Government Executive, By Erich Wagner, August 27, 2018
Federal employee unions on Monday demanded that agencies roll back recent changes to workplace policies after a federal judge ruled that most of the key provisions in President Trump’s recent workforce executive orders violated federal law.
Over the weekend, U.S. District Court Judge Ketanji Brown Jackson issued a 122-page ruling that the Trump administration’s executive orders, which made it easier to fire federal workers and reduced the influence of unions,“eviscerate the right to bargain collectively,” in conflict with the 1978 Civil Service Reform Act.
Among the provisions found to be unlawful were efforts to set time limits on collective bargaining negotiations, the removal of a variety of issues from administrative grievance procedures, and severe restrictions on union employees’ use of official time.
On Monday, federal unions reported that agencies have not yet begun to restore recently stripped union rights, particularly with regard to official time or access to agency-provided office space, although they said they are in discussions with agency managers.
“We’re starting to put pressure on them today, and we plan to do it all this week,” said J. David Cox, national president of the American Federation of Government Employees. “They poorly planned this roll out, and they knew that this lawsuit was pending. But most offices are treating people today just like they treated them on Friday, and where we still have official time and are operating, they’re continuing to hold them out of offices, like at [the Social Security Administration].”
The White House directed questions on the decision to the Justice Department. In an email to Government Executive, Justice Department spokesman Andy Reuss said the administration is examining its options going forward.
“We are disappointed in the ruling and are considering the appropriate next steps to ensure the president is able to fulfill his constitutional duties, run an effective and efficient government, and protect taxpayers from waste and abuse,” Reuss said.
The National Federation of Federal Employees, which is a member of the 13-union Federal Workers Alliance, is demanding agencies roll back workplace policies to May 24, the day before Trump issued the executive orders.
“We’re going to be directing all of our locals to notify management of the decision and to require that they respect the injunction and immediately move to undo any illegal implementation that they engaged in,” said NFFE General Counsel Jeff Friday. “We’re hopeful that the government won’t flout the authority of a federal judge, but that remains to be seen.”
Cox said that if agencies do not move quickly to restore unions’ access to programs like official time, AFGE will file additional lawsuits to enforce the ruling.
“We’re definitely moving as aggressively as we can,” he said. “Either they’ll restore these people back to official time, or give their offices back, or we’ll crank up the litigation.

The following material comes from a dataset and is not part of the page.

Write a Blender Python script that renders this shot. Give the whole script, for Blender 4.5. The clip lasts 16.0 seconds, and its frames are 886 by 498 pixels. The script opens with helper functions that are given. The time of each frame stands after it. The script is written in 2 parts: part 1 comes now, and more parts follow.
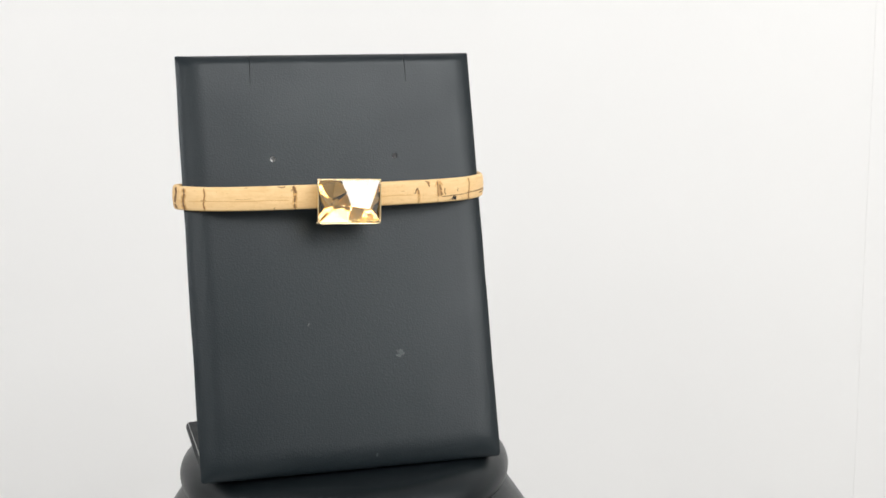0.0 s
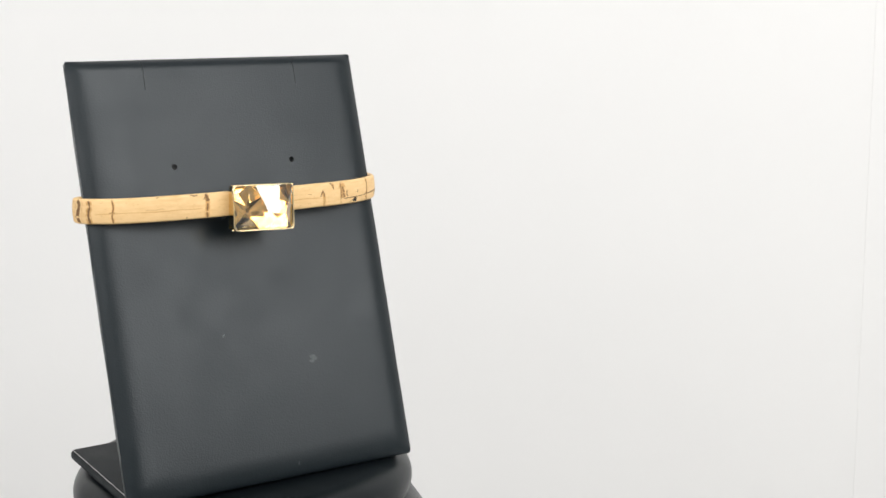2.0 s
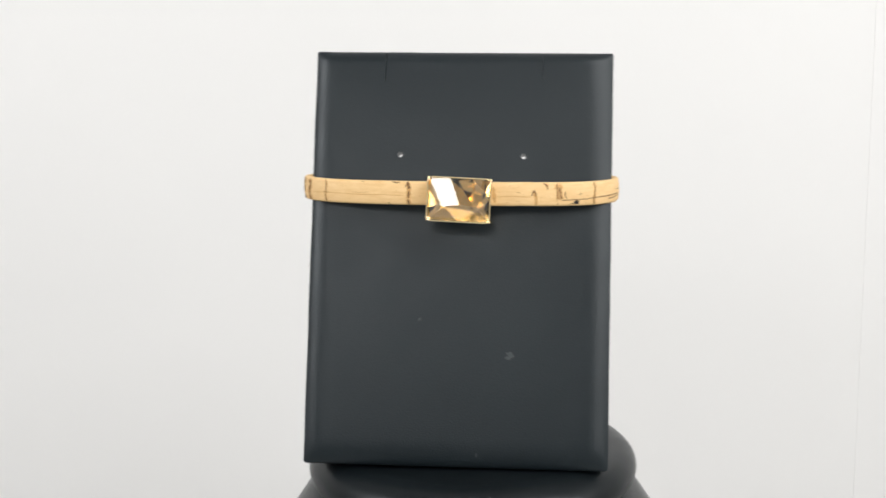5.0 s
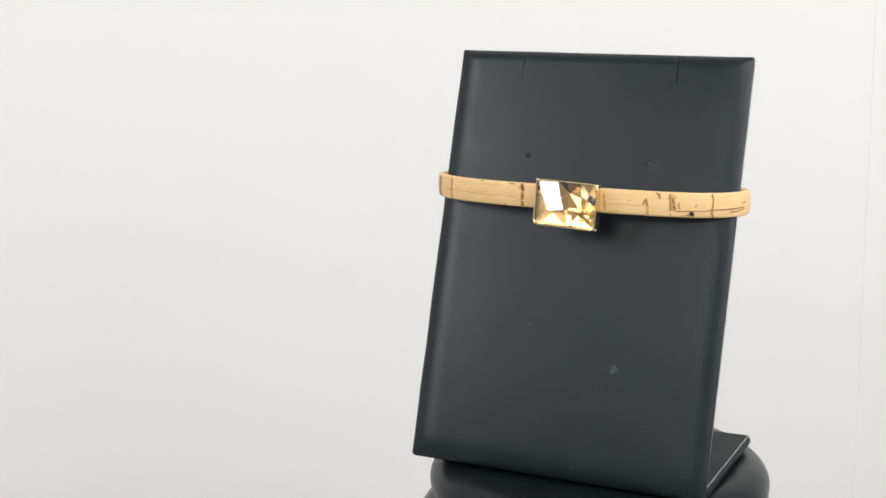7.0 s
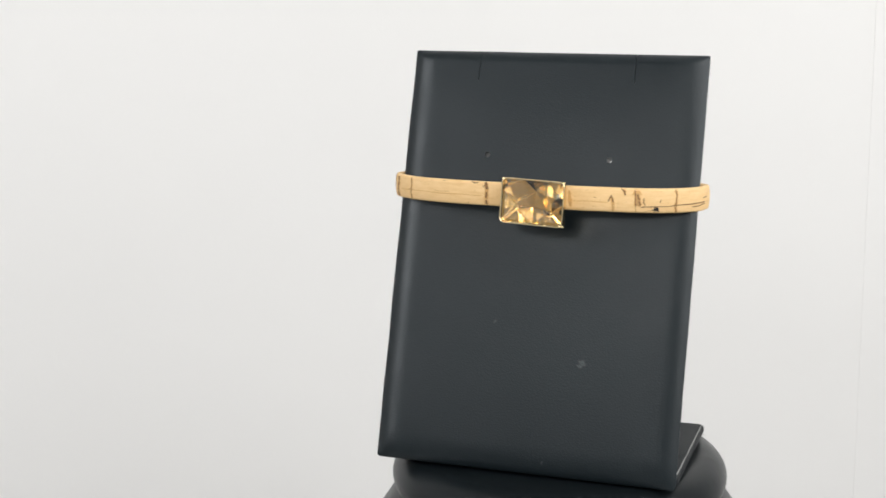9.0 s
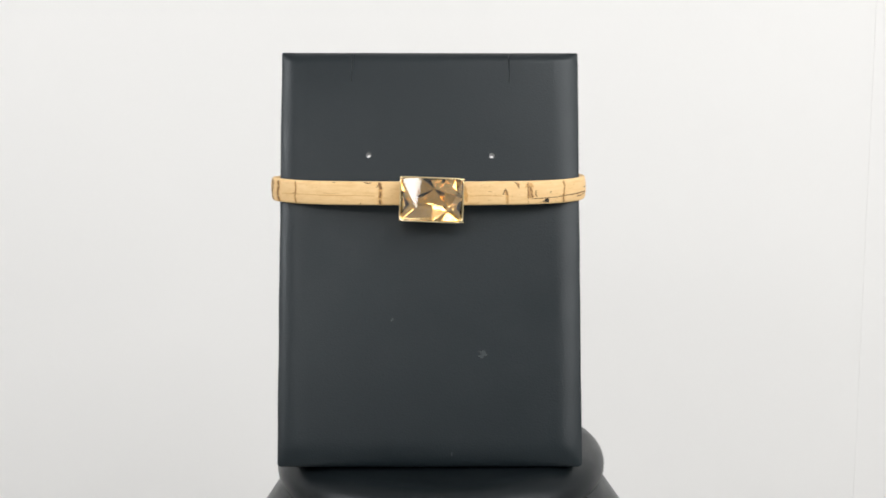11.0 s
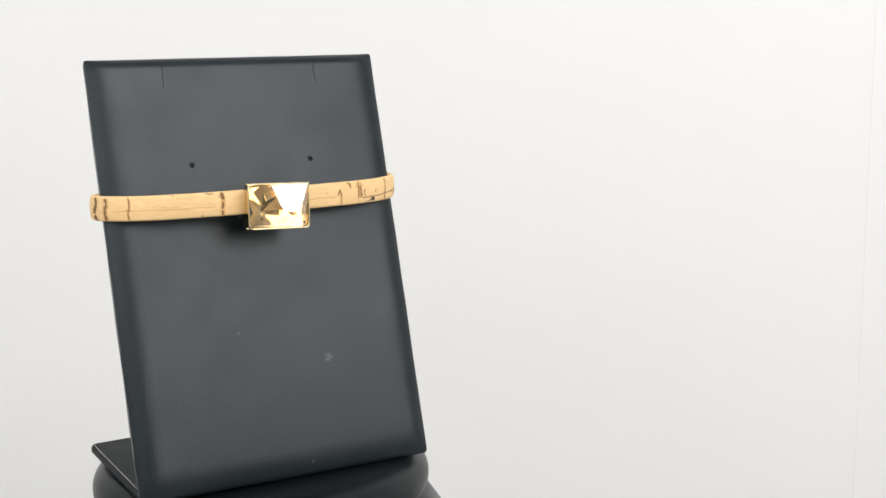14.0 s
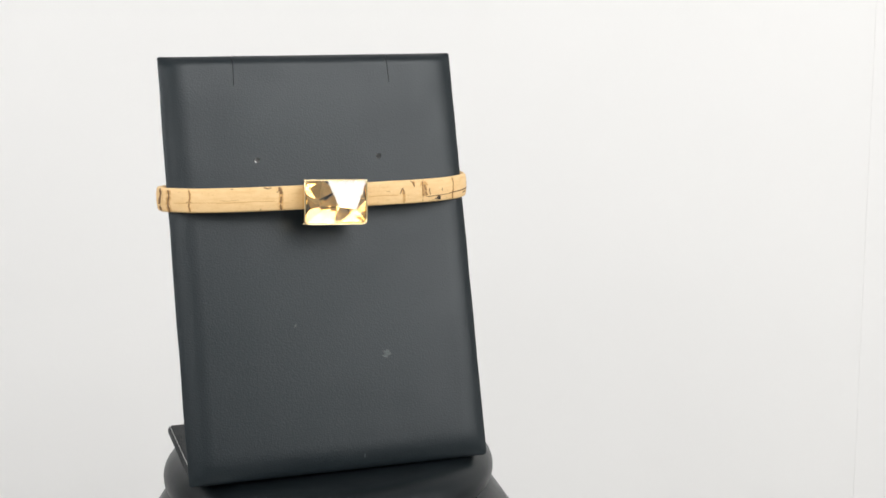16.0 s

That’s just the way it’s going to be.”
And the National Treasury Employees Union is demanding negotiators return to the bargaining table and rescind so-called “last, best offers” in collective bargaining talks that attempted to implement the executive orders’ provisions.
“NTEU is preparing to officially contact agency negotiators where we have open contracts, and where the agencies have proposed contract language in accordance with the president’s three executive orders, demanding that the negotiators return to the table ready to bargain in good faith,” said NTEU National President Tony Reardon. “At the Department of Health and Human Services, the agency walked away from the table after only two days of bargaining. Its bargaining approach and proposals in its first and last, best offer were straight from the dictates in the executive orders that a federal judge has now found unlawful.”
Unions also are still examining their options with regard to portions of the executive orders that Brown Jackson upheld as consistent with existing law, particularly provisions stating management is not obligated to engage in progressive discipline with poor performing federal workers and stating that agencies can unilaterally implement their last, best offer if they deem unions to be bargaining in bad faith.
“What the judge said is the way those issues were discussed in the executive orders were nothing but a restatement of the current law, and I tend to agree with that,” Friday said. “But the [Federal Workers Alliance’s] legal team will be meeting later today about that issue.”
Cox said that AFGE is “exploring all of [its] options” with regard to the provisions upheld in the ruling.